Our Lost Border Wins a Southwest Book Award!

HOUSTON, TX January, 2014—Our Lost Border: Essays on Life Amid the Narco-Violence, edited by Sarah Cortez and Sergio Troncoso, is one of only twelve titles that has been selected to receive a 2013 Southwest Book Award by the Border Regional Library Association. This collection contains personal essays in English and Spanish that deal with the impact of drug violence on people living along the Texas-Mexico border.

The Border Regional Library Association (BRLA) is an organization founded in 1966 for the promotion of library service and librarianship in the El Paso/Las Cruces/Juárez metroplex. Current membership includes over 100 librarians, paraprofessionals, media specialists and library friends and trustees from all types of libraries in the tri-state area of Trans-Pecos Texas, Southern New Mexico and Northern Chihuahua.

Editors Sarah Cortez and Sergio Troncoso write that this anthology was “born of a vision to bear witness to how violence has shattered life on the border, to remember the past, but also to point to the possibilities of a better future.” According to Publishers Weekly, this “eye-opening collection of essays details struggles of Mexican and American citizens affected by drug cartels along the Mexican-American border. Oscillating between gruesome and hopeful, the collection…is imbued with optimism.” This collection is a must-read for anyone interested in how this fragile way of life—between two cultures, languages and countries—has been undermined by the drug trade and crime that accompanies it, with ramifications far beyond the border region.
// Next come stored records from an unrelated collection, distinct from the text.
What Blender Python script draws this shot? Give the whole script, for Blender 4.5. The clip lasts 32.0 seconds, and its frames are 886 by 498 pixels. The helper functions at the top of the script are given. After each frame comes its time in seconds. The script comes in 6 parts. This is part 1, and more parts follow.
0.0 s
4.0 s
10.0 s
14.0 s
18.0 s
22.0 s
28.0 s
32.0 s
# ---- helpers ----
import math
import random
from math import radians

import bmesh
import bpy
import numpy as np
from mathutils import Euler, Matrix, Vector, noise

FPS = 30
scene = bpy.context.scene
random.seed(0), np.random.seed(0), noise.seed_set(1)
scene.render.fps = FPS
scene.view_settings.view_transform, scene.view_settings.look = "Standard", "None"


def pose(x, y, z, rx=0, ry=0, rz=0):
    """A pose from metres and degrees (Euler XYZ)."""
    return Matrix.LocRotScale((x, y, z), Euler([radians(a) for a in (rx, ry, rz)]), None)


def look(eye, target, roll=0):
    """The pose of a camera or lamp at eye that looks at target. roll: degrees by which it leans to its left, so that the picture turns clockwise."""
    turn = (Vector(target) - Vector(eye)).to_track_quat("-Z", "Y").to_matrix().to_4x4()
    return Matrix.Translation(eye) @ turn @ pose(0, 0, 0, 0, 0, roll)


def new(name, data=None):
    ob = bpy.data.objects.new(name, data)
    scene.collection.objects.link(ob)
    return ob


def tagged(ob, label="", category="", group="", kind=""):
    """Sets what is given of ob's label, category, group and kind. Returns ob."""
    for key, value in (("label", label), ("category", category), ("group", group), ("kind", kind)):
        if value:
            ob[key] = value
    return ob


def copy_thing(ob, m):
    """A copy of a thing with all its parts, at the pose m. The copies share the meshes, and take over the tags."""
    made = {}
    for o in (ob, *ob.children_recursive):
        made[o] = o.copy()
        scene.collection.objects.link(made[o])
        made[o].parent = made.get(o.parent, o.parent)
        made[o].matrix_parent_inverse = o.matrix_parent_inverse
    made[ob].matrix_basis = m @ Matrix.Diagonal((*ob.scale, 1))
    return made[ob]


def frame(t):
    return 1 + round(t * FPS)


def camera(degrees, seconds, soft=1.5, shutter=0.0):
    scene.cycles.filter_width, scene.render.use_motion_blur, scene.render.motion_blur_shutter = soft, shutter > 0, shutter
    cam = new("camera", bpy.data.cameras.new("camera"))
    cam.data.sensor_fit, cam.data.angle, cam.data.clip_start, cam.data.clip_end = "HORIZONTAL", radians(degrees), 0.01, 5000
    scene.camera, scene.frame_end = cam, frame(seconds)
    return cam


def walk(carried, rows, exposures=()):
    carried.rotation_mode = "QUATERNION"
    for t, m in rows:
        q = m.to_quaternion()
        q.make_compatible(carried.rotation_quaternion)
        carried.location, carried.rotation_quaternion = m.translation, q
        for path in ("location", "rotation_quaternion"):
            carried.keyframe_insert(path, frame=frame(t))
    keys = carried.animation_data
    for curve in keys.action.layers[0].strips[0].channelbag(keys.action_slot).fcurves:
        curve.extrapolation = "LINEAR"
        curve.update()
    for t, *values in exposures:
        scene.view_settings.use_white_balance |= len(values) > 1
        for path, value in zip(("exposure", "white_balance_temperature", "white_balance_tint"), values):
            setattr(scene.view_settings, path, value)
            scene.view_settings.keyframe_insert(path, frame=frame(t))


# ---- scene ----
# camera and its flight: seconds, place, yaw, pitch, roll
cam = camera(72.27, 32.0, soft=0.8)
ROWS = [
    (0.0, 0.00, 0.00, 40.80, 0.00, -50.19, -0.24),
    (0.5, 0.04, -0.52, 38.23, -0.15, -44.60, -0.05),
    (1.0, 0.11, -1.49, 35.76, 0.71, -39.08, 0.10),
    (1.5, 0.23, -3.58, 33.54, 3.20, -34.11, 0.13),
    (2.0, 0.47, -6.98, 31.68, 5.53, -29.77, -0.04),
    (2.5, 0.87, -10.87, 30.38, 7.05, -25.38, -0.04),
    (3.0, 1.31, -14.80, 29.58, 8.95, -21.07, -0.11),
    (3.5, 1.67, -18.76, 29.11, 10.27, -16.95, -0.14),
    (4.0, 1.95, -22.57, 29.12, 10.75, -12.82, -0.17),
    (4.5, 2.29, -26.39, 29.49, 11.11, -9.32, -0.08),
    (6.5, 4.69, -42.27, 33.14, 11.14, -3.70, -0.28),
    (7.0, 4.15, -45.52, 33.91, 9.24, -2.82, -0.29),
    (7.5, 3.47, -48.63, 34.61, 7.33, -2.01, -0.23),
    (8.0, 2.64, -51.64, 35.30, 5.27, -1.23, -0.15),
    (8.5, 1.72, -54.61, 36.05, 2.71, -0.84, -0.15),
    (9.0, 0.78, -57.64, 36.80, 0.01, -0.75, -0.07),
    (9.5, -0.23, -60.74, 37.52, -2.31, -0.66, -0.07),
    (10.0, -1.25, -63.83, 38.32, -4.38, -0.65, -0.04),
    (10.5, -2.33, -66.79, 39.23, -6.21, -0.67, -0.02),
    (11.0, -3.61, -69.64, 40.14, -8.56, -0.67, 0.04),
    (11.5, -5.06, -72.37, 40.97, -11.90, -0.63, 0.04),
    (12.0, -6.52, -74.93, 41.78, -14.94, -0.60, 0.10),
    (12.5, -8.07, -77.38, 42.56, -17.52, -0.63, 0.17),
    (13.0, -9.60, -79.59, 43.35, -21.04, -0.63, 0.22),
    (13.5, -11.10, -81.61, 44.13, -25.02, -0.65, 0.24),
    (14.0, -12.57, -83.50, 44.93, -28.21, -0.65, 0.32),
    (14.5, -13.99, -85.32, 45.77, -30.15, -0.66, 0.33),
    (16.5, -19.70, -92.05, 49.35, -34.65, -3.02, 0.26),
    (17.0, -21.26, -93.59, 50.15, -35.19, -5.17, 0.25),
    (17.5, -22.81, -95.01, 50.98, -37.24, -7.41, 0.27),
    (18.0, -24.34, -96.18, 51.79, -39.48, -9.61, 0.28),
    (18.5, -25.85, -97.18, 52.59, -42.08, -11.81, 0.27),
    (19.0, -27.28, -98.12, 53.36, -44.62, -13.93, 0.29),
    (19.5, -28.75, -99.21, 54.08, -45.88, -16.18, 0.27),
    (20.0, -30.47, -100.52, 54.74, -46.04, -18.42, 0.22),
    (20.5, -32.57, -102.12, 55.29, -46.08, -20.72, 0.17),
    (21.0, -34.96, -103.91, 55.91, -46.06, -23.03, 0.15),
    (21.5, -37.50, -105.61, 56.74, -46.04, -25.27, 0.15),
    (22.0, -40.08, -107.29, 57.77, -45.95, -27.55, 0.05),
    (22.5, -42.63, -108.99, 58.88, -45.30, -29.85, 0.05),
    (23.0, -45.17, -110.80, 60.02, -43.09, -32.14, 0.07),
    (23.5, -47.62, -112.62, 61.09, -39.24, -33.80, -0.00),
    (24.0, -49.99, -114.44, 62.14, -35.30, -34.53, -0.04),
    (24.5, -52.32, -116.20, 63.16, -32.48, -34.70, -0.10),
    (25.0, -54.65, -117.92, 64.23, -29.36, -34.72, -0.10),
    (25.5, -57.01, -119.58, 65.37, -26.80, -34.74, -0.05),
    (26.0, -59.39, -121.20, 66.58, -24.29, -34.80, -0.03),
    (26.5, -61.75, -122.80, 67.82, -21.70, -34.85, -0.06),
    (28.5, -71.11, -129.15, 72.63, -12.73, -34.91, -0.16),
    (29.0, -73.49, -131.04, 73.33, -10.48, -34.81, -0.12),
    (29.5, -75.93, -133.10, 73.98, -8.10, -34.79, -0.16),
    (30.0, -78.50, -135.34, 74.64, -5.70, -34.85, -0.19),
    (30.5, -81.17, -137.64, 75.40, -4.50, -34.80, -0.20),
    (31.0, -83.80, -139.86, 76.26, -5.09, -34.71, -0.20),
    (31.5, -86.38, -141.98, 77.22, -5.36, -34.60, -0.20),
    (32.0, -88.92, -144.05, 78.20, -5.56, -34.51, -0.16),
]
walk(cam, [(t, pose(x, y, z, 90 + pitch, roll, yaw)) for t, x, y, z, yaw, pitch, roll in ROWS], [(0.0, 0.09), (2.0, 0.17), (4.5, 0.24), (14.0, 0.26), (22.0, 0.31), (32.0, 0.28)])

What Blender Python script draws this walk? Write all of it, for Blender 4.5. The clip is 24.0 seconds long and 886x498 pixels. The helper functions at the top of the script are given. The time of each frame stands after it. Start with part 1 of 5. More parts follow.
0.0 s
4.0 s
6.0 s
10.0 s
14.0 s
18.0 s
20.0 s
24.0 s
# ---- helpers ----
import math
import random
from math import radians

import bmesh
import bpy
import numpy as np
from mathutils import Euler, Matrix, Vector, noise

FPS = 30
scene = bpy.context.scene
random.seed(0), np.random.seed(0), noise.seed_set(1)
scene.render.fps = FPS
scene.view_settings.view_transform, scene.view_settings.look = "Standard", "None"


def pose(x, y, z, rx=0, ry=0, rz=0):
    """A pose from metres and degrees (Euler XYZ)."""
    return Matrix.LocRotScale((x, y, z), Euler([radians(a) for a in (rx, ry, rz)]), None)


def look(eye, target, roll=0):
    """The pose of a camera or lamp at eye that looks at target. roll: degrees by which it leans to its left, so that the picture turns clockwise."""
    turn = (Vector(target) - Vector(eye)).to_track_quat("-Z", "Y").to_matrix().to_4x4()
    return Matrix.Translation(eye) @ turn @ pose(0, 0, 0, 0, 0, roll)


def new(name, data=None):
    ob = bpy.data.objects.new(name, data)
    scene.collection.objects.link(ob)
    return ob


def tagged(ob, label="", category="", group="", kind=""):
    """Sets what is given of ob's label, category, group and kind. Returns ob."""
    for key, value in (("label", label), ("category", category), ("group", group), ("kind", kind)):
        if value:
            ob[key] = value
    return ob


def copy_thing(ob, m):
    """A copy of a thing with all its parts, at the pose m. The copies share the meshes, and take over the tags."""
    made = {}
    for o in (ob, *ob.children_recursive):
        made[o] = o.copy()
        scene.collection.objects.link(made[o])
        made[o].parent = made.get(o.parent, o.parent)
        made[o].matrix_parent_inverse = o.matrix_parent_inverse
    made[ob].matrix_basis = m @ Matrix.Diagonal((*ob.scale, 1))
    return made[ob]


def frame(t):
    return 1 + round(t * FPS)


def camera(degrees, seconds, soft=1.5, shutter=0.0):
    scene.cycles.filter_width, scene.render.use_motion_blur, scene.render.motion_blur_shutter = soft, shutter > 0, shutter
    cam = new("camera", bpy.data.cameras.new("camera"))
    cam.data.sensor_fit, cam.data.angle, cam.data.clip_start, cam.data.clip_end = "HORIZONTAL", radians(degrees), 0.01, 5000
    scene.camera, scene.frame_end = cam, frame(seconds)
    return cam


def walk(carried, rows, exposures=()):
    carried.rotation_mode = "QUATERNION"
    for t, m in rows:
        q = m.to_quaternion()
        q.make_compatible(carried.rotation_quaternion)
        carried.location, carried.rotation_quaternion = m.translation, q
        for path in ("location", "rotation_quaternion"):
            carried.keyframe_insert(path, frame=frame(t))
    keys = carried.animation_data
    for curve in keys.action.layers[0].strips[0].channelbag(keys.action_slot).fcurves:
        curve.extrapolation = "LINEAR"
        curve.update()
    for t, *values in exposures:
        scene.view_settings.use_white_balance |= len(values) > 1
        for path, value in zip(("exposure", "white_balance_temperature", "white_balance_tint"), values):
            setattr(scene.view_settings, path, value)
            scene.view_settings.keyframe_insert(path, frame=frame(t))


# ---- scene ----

Sarah Cortez is a poet, educator, and law enforcement officer. She is the author of a memoir, Walking Home: Growing Up Hispanic in Houston (Texas Review Press, 2012), and a poetry collection, How to Undress a Cop (Arte Publico Press, 2000), which won the PEN Texas Literary Award in Poetry. She is the editor of Windows into My World: Latino Youth Write Their Lives (Pinata Books, 2007), winner of a 2008 Skipping Stones Honor Award; Hit List: The Best of Latino Mystery (Arte Público Press, 2009); You Don’t Have a Clue: Latino Mystery Stories for Teens (Piñata Books, 2011) and Indian Country Noir (Akashic Books, 2010). She lives and works in Houston, Texas.

Sergio Troncoso, is the author of Crossing Borders: Personal Essays (Arte Público Press, 2011), From This Wicked Patch of Dust (University of Arizona Press, 2011), The Nature of Truth (Northwestern University Press, 2003) and The Last Tortilla and Other Stories (University of Arizona Press, 1999), which won the Premio Aztlán and the Southwest Book Award. He received his undergraduate degree from Harvard College and two graduate degrees, in international relations and philosophy, from Yale University. He won a Fulbright scholarship to Mexico and was inducted into the Hispanic Scholarship Fund’s Alumni Hall of Fame. A resident faculty member of the Yale Writers’ Conference, he lives and works in New York City.

Arte Público Press is the nation’s largest and most established publisher of contemporary and recovered literature by U.S. Hispanic authors.  Its imprint for children and young adults, Piñata Books, is dedicated to the realistic and authentic portrayal of the themes, languages, characters, and customs of Hispanic culture in the United States. Based at the University of Houston, Arte Público Press, Piñata Books and the Recovering the U.S. Hispanic Literary Heritage project provide the most widely recognized and extensive showcase for Hispanic literary arts and creativity.